Tuesday, December 4, 2018

November Reading Wrap Up


November was a good reading month. I read two books that weighed on my heart and a book that made my heart sing. I got nice doses of science fiction and fantasy that were very enjoyable page turners. There was a dose of political drama, an old school historical romance, I continued my journey with Easy Rawlins, and finally I enjoyed a reread that I have been wanting to do for a while now. There wasn't a bad book in this bunch! I am also glad to say that I am only two books away from my reading goal of 75 books. I'm going to make it y'all! 



 I listened to the audio of Praise Song for the Butterflies and it was emotionally exhausting. I listened to it all in one day & unlike Abeo I still hold the taste of bitterness from her trauma. Ms. McFadden, may I please have my heart back? Because you snatched it. As a woman and a mother of two daughters reading this was not pleasant but it was enhancing in the sense of being made to look at this type of cruelty full on. There is no question that I would recommend reading this one. Just be prepared for the heartache. 

 Little Scarlet is my favorite Easy story so far. Set right after the 1965 LA riots THIS is what I expect from Walter Mosley. I needed this after attempting to read John Woman and getting smacked in the face with the crazy "hotepishness" that it represented. I told you I was gonna steal that phrase Jerrika! (If you need context for hotepishness please read Jerrik's review of John Woman here.

Mosley delivered everything and more of what I needed and wanted in an Easy Rawlins story in this one.

 Heavy is overwhelmingly honest, heart wrenching and written in a stunningly beautiful way. Kiese Laymon not only looks into the mirror and sees himself wholly, he reflects all of the ugly injustice and brutality of our culture. Both as American and as African Americans. The long held and brutal belief that as parents of black children you must beat your children and treat them almost cruelly just to keep them safe and enable them to make it to adulthood is devastating. The cruelty that we impose upon each other in the name of love, self defense, and even self love is mind boggling. The amount of abuse that people are willing to dish out and accept in order to feel the slightest hint of love and acceptance is mortifying.

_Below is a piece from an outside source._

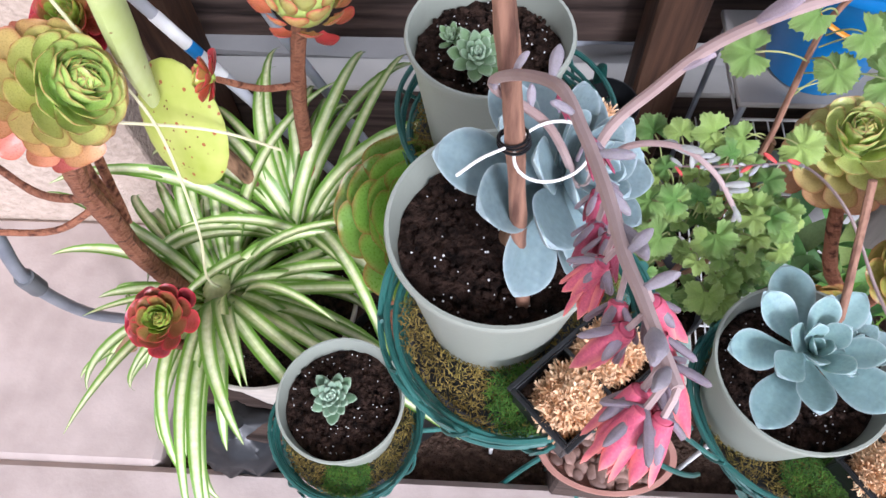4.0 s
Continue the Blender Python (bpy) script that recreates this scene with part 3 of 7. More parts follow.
def flushed(parent, c, axis, r, cin, cout, inner=24, outer=22, label="", low=-8.0):
    """A lime heart of small upright leaves in a wide saucer of flushed ones."""
    core = part("rosette", Shape().ball((0, 0, 0), r * 0.26, 10, 6), M["aeonium"], parent, label, m=Matrix.Translation(c) @ toward(axis, R.uniform(0, 6)))
    core.color = (*cin, 1)
    for i in range(inner + outer):
        a = Matrix.Rotation(i * 2.39996 + R.uniform(-0.1, 0.1), 4, "Z")
        if i < inner:
            f = (i + 0.5) / inner
            el, ln, col, kd = 90 - 48 * f, r * (0.26 + 0.34 * f), mix(cin, (cin[0] * 1.12, cin[1] * 0.88, cin[2] * 0.8), f), "wrap"
            off, up = r * (0.05 + 0.16 * f), r * 0.20 * (1 - f)
        else:
            f = (i - inner + 0.5) / outer
            el, ln, col, kd = 40 + (low - 40) * f, r * (0.72 + 0.3 * f), mix(mix(cin, cout, 0.62), cout, f ** 0.6), "cabbage_red"
            off, up = r * 0.12, -r * 0.16 * f
        m = a @ Matrix.Translation((0, off, up)) @ Matrix.Rotation(radians(el + R.uniform(-8, 8)), 4, "X") @ Matrix.Rotation(R.uniform(-0.2, 0.2), 4, "Y") @ Matrix.Diagonal((ln * R.uniform(0.8, 1.05), ln, ln, 1))
        j = R.uniform(0.84, 1.14)
        part("leaf", LEAF[kd], None, core, m=m).color = (*[ch * j for ch in col], 1)
    return core


def stem(parent, pts, r0, r1, mat_="bark", name="stem", n=9, label=""):
    p = spline(pts, 6)
    rad = [(r0 + (r1 - r0) * i / (len(p) - 1)) * (1 + 0.05 * math.sin(i * 2.1)) for i in range(len(p))]
    return part(name, Shape().tube(p, rad, n, rough=0.04), M[mat_], parent, label)


SWAY = random.Random(19)


def strap(parent, base, az, length, lift, droop, width, mat_, twist=0.0, n=12, fold=0.35, name="leaf", pointed=1.0, bend=0.9):
    """A long arching leaf: starts at lift degrees above level, bends down by droop degrees and sways aside by up to bend."""
    sh = Shape()
    pts, dirs = [Vector(base)], []
    sway = SWAY.uniform(-bend, bend)
    for i in range(n):
        el = radians(lift - droop * ((i + 0.5) / n) ** 1.3)
        az_i = az + sway * ((i + 0.5) / n) ** 1.5
        d = Vector((math.cos(az_i) * math.cos(el), math.sin(az_i) * math.cos(el), math.sin(el)))
        dirs.append(d)
        pts.append(pts[-1] + d * (length / n))
    dirs.append(dirs[-1])
    rows = []
    for i, p in enumerate(pts):
        s = i / n
        az_i = az + sway * s ** 1.5
        side0 = Vector((-math.sin(az_i), math.cos(az_i), 0))
        w = width * 0.5 * min(1, 0.55 + s * 2.2) * (1 - s ** (3.0 * pointed)) ** 0.8 + 0.0004
        d = dirs[i]
        up = side0.cross(d) * -1
        sd = side0 * math.cos(twist * s) + up * math.sin(twist * s)
        up = d.cross(sd)
        for k in range(7):
            u = k / 3 - 1
            rows.append((p + sd * (u * w) + up * (abs(u) * w * fold), abs(u)))
    fs = [(i * 7 + k, i * 7 + k + 1, (i + 1) * 7 + k + 1, (i + 1) * 7 + k) for i in range(n) for k in range(6)]
    sh.add([p for p, _ in rows], fs, [e for _, e in rows])
    return part(name, sh, M[mat_], parent)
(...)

Heavy will gut you in the most necessary way. While reading Heavy you won't be able to hide from the ugly truths. Seeing the devastation that is heaped upon the hearts and minds of our community through the experiences of Laymon cannot be denied once you experience this memoir. Since you can't heal what you won't acknowledge Heavy is a must read.

 I listened to the audio version of Paper Gods and I actually think that I would have enjoyed the story more if I had read it instead. The narrator was fine but I didn't enjoy the way she narrated the male characters, it just sounded weird to my ear and her southern drawl for a few of the more sinister male characters was almost comical. Bahni Turpin is a really good narrator so I was surprised to have not enjoyed this one as an audio book.

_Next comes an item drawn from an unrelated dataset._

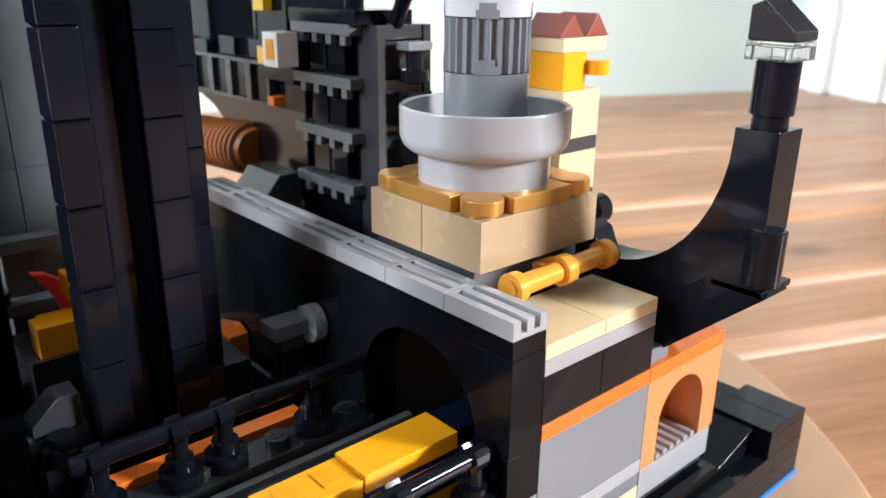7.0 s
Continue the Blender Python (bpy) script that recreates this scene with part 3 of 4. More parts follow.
for a in (5.0, 7.2, 9.6):
    brick(body, INK, a + 0.22, 1.4, 1.2, a + 1.28, 1.52, 2.05, name="window", label="dark blue window strip")
    for e in (a, a + 1.28):
        brick(body, SEAGREEN, e, 1.38, 1.2, e + 0.22, 1.52, 2.05, name="window_end", label="clear teal window end")
# the tunnel's shade on this roof is put into its darker navy
brick(train, INK, 10.9, 1.5, 3.2, 15.0, 2.45, 4.4, name="rear_roof")
for p in (6.75, 7.65):
    brick(train, SUNNY, p, 1.7, 4.2, p + 0.5, 2.28, 4.28, name="roof_pad", bevel=0.0002)
for a, b in ((6.55, 7.15), (8.75, 9.5), (11.2, 12.4)):
    brick(train, SUNNY, a, 1.44, 1.2, b, 1.53, 2.5, name="side_panel")

# ---- viaduct wall ----
via = thing("viaduct_wall", 11.5, 7, -1.2, "black arched viaduct wall capped with pale grooved tiles", "wall")
brick(via, SATIN, 11, 0.0, 1.07, 12, 0.98, 4.2)
bar(via, SATIN, (10.85, 0.5, 3.0), (11.02, 0.5, 3.0), 0.22, "pin")
arch = [(0.0, 4.2), (0.98, 4.2), *[(3 - 2.02 * math.cos(radians(t)), 4.2 + 4.6 * math.sin(radians(t))) for t in range(0, 181, 12)], (6.0, 4.2), (6.0, 9.9), (0.0, 9.9)]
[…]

The actual story is a bit drawn out and there are a lot of moving pieces which I didn't really mind. I did mind all of the details of name brands and descriptions of what people were eating. That's purely a personal disinterest on my part. Those details do not add any real interest for me.

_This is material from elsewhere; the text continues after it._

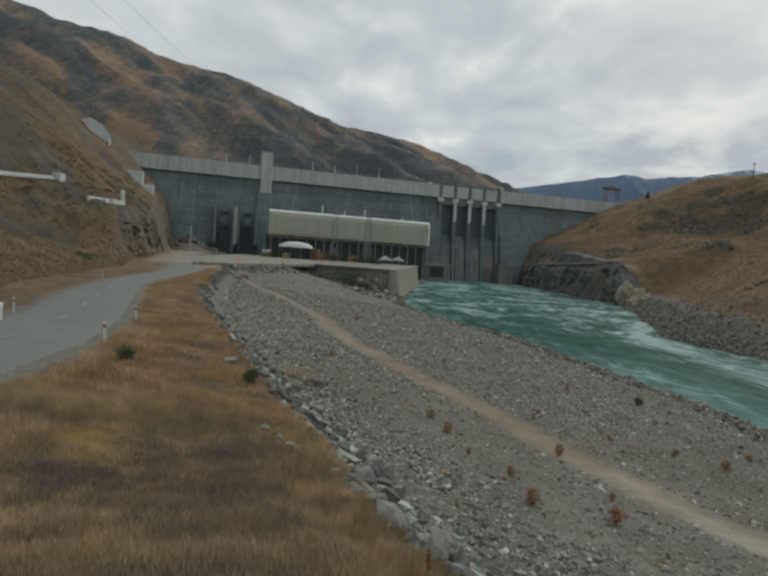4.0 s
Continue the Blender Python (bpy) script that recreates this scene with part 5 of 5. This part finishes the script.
BARE = mottled("pale_bare_twigs", (0.12, 0.092, 0.07), (0.20, 0.15, 0.11), 1.0)


def bare_tree(x, y, tall, spread, label):
    ob = thing("bare_tree", pose(x, y, float(height(x, y)) - 0.2), label, "tree", "bare trees across the river")
    part("trunk", rod((0, 0, 0), (0, 0, tall * 0.75), tall * 0.005, sides=7, r2=tall * 0.002), BARE, ob)
    bm = bmesh.new()
    for k in range(46):
        z = tall * rng.uniform(0.06, 0.72)
        a, l = rng.uniform(0, 6.28), tall * rng.uniform(0.16, 0.34)
        tip = Vector((math.cos(a) * spread * rng.uniform(0.3, 1), math.sin(a) * spread * rng.uniform(0.3, 1), z + l))
        rod((0, 0, z), tip, tall * 0.0030, bm, 4, tall * 0.0012)
        for _ in range(5):
            at = Vector((0, 0, z)).lerp(tip, rng.uniform(0.3, 0.95))
            rod(at, at + Vector((rng.normal(0, 0.35), rng.normal(0, 0.35), 1)) * tall * 0.085, tall * 0.0017, bm, 3, tall * 0.0008)
    part("crown", bm, BARE, ob)
    return ob


for x, y, h in ((195, 219.6, 12), (198.8, 215.7, 13), (192.5, 222, 9), (201, 212.7, 11), (198.2, 264, 11), (202, 279, 10), (178.6, 222, 7), (187, 246, 8)):
    bare_tree(x, y, h * 0.9, h * 0.24, "slim leafless poplar on the far terrace")
for x, y, h in ((216, 141, 5), (215.5, 119.3, 3)):
    bare_tree(x, y, h, h * 0.2, "leafless tree on the skyline of the rocky slope")
conifer = thing("conifer", pose(184, 372, float(height(184, 372)) - 0.2), "dark green conifer on the far terrace", "tree")
conifer.scale = (0.8, 0.8, 0.62)
part("trunk", rod((0, 0, 0), (0, 0, 7), 0.25, sides=7, r2=0.08), TWIG, conifer)
d = rng.random(900)
a = rng.uniform(0, 6.28, 900)
r = (1 - d) * 2.4 * rng.uniform(0.4, 1.1, 900) + 0.15
c = np.stack([r * np.cos(a), r * np.sin(a), 0.8 + d * 7.2], -1)
v = (c[:, None] + rng.normal(0, 0.22, (900, 3, 3))).reshape(-1, 3)
needles = new("needles", mesh_of("needles", v, np.arange(2700).reshape(-1, 3), LEAF))
needles.parent = conifer
gantry = thing("gantry_crane", DAM @ pose(112, 4, CREST - 1.0), "rusty steel gantry crane on the dam crest", "crane")
# rust dulled towards grey, with the haze mixed into its colour
RUST = mottled("hazy_rusty_steel", (0.15, 0.12, 0.115), (0.22, 0.17, 0.16), 1.5, rough=0.7)
for s in (-5, 5):
    for q in (-2, 2):
        part("leg", rod((s, q, 0), (s * 0.9, q * 0.8, 11), 0.35, sides=6), RUST, gantry)
part("beam", box(-7.5, 6.5, -2, 2, 11.01, 12.6, 0.1), RUST, gantry)
part("trolley", box(-1.5, 1.5, -1.2, 1.2, 12.62, 14.0, 0.1), RUST, gantry)
pole = thing("transmission_pole", pose(212, 311, float(height(212, 311)) - 0.3), "tall timber transmission pole on the far skyline", "pole")
part("pole", rod((0, 0, 0), (0, 0, 9), 0.22, sides=8, r2=0.14), TWIG, pole)
part("crossarm", box(-1.2, 1.2, -0.1, 0.1, 8.0, 8.3), TWIG, pole)
for x, y, w in ((202, 209.5, 2.4),):
    van = thing("road_hut", pose(x, y, float(height(x, y)), 0, 0, 40), "small white hut beside the far road", "hut")
    part("body", box(-w / 2, w / 2, -0.6, 0.6, -0.6, 0.9, 0.1), WHITE, van)
    part("roof", box(-w / 2 - 0.15, w / 2 + 0.15, -0.75, 0.75, 0.91, 1.05, 0.05), GREY_LIGHT, van)
block = thing("marker_block", pose(152.7, 98.7, float(height(152.7, 98.7)), 0, 0, 30), "small white concrete block on the far brow", "block")
part("block", box(-0.55, 0.55, -0.4, 0.4, -0.4, 0.7, 0.1), WHITE, block)
part("cap", box(-0.3, 0.3, -0.25, 0.25, 0.71, 1.1, 0.05), WHITE, block)

outcrop = thing("rock_outcrop", pose(103.0, 217, 0), "pale tan rock outcrop at the corner of the bank", "rock", kind="structure")
PALE_ROCK = mottled("pale_rock", (0.24, 0.20, 0.15), (0.48, 0.42, 0.32), 3.0, bump=0.8, depth=0.3)
for x, y, s, tall in ((0, 0, 3.4, 9), (2.5, -4, 3.0, 7.5), (-0.5, -7.5, 2.6, 4.5), (3.5, -9, 2.8, 6.0), (-1.5, -12, 2.0, 2.5)):
    bm = bmesh.new()
    bmesh.ops.create_icosphere(bm, subdivisions=3, radius=1.0)
    for v in bm.verts:
        q = noise.fractal(v.co * 1.3 + Vector((x, y, 0)), 0.8, 2.0, 4) * 0.45 + 1
        v.co = Vector((x + v.co.x * s * q, y + v.co.y * s * q, tall * 0.45 + v.co.z * tall * 0.55 * q))
    part("rock", bm, PALE_ROCK, outcrop)

# ---- power lines high over the left slope ----
lines = thing("power_lines", Matrix.Identity(4), "three thin power lines over the valley", "power line")
for a, b in (((-166, 260, 130), (-538, 974, 379)), ((-150, 267, 135), (-409, 1044, 353)), ((-137, 273, 139), (-336, 1073, 341))):
    a, b = Vector(a), Vector(b)
    bm = bmesh.new()
    last = None
    for i in range(17):
        s = i / 16
        p = a.lerp(b, s) - Vector((0, 0, 8 * s * (1 - s)))
        ring = [bm.verts.new(p + Vector((0.11 * math.cos(q), 0, 0.11 * math.sin(q)))) for q in (0.5, 2.1, 3.7, 5.2)]
        if last:
            for j in range(4):
                bm.faces.new((last[j], last[(j + 1) % 4], ring[(j + 1) % 4], ring[j]))
        last = ring
    part("cable", bm, CABLE, lines)

# ---- dry seed stalk at the edge of the grass ----
stalk_at = (1.33, 8.5)
stalk = thing("seed_stalk", pose(*stalk_at, float(height(*stalk_at)), 2, -3, 0), "dry brown seed stalk standing in the grass", "plant")
part("stem", rod((0, 0, -0.05), (0, 0, 0.55), 0.010, sides=6, r2=0.007), TWIG, stalk)
v, f = leaf_cloud(700, (0.042, 0.042, 0.22), 0.010, 0.48)
seeds = new("seed_head", mesh_of("seed_head", v, f, DOCK))
seeds.parent = stalk
tagged(seeds, kind="stuff")
# ---- rubble slope at the foot of the dam ----
n = 700
u, q = rng.uniform(-190, -166, n), rng.random(n)
spot = [DAM @ Vector((a, -12 - 20 * b, 0)) for a, b in zip(u, q)]
xx, yy = np.array([p.x for p in spot]), np.array([p.y for p in spot])
tagged(stones("dam_foot_rubble", xx, yy, np.clip(rng.lognormal(0.3, 0.5, n), 0.5, 4.0), DARK_STONE), "brown rubble at the foot of the dam", "rocks", kind="stuff")

# ---- pale slab at the edge of the grass, and rocks half sunk in it ----
slab = thing("concrete_slab", pose(-5.55, 25.2, float(height(-5.55, 25.2)) + 0.03, 6, -4, 20), "small pale concrete slab at the edge of the grass", "slab")
part("slab", box(-0.27, 0.27, -0.2, 0.2, -0.2, 0.12, 0.02), TAN, slab)
for i, (x, y, w) in enumerate(((-2.35, 15.6, 0.5), (-2.05, 15.25, 0.36), (-1.85, 15.0, 0.42), (-1.6, 14.6, 0.34), (-1.45, 14.2, 0.4))):
    rock = tagged(new("sunken_rock", shapes[i]), "pale tan rock half sunk in the dry grass", "rock", "rocks half sunk in the grass")
    rock.matrix_world = Matrix.LocRotScale((x, y, float(height(x, y)) + 0.12), Euler((0.2 * i, 0.1, i)), (w, w, w * 0.8))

This was my first Goldie Taylor story and I will be looking to pick up her two backlist titles eventually.

 I love it when a re-read proves just as enjoyable as the first time. Midnight was just the romance story that I needed. If you haven't picked up any Jenkins before I'd recommend this one as a starting point. It showcases how well she can tell a story and her ability to add some love and sexiness to historical fiction.

 I took my time and read this anthology slowly which worked out really well for me. The stories stayed separate in my mind and didn't all run together. I was able to enjoy them more individually than if I had pushed through the whole thing straight through. Like all collections I enjoyed some more than others but they all had interesting approaches and stories. All in all an enjoyable collection of stories. I now have some new to me authors to track down other writings from.

  This was everything that I hoped it would be and more. I'm not doing a full review of this one. I'm just going to say that I am thankful for the experience of listening to Mrs Obama telling her own story and being so open and honest in the telling.

 Valor is such a good second book. It was worth every page turning moment of my time, because with a book this long there is an investment of time to get through it. I'm looking forward to continuing the series. THAT ENDING THOUGH!!

 I enjoyed rereading this one. It was just what I needed during a hectic time. Now I can slowly move on to rereading the rest of the series. I feel a little guilty rereading books when I have so many unread books staring at me from my shelf, but it is what it is! Although The Clan of the Cave Bear is the most recognizable of the Earth's Children books, it's not my favorite. The stories just get better and more intricate and at least for me-more interesting as the series continues. 

2 comments:

AJ Sterkel said...

I’m glad you had a successful reading month! Good luck with hitting your Goodreads goal. Happy December!

Aj @ Read All The Things!

Monica Reeds said...

Thanks AJ. Happy December to you too!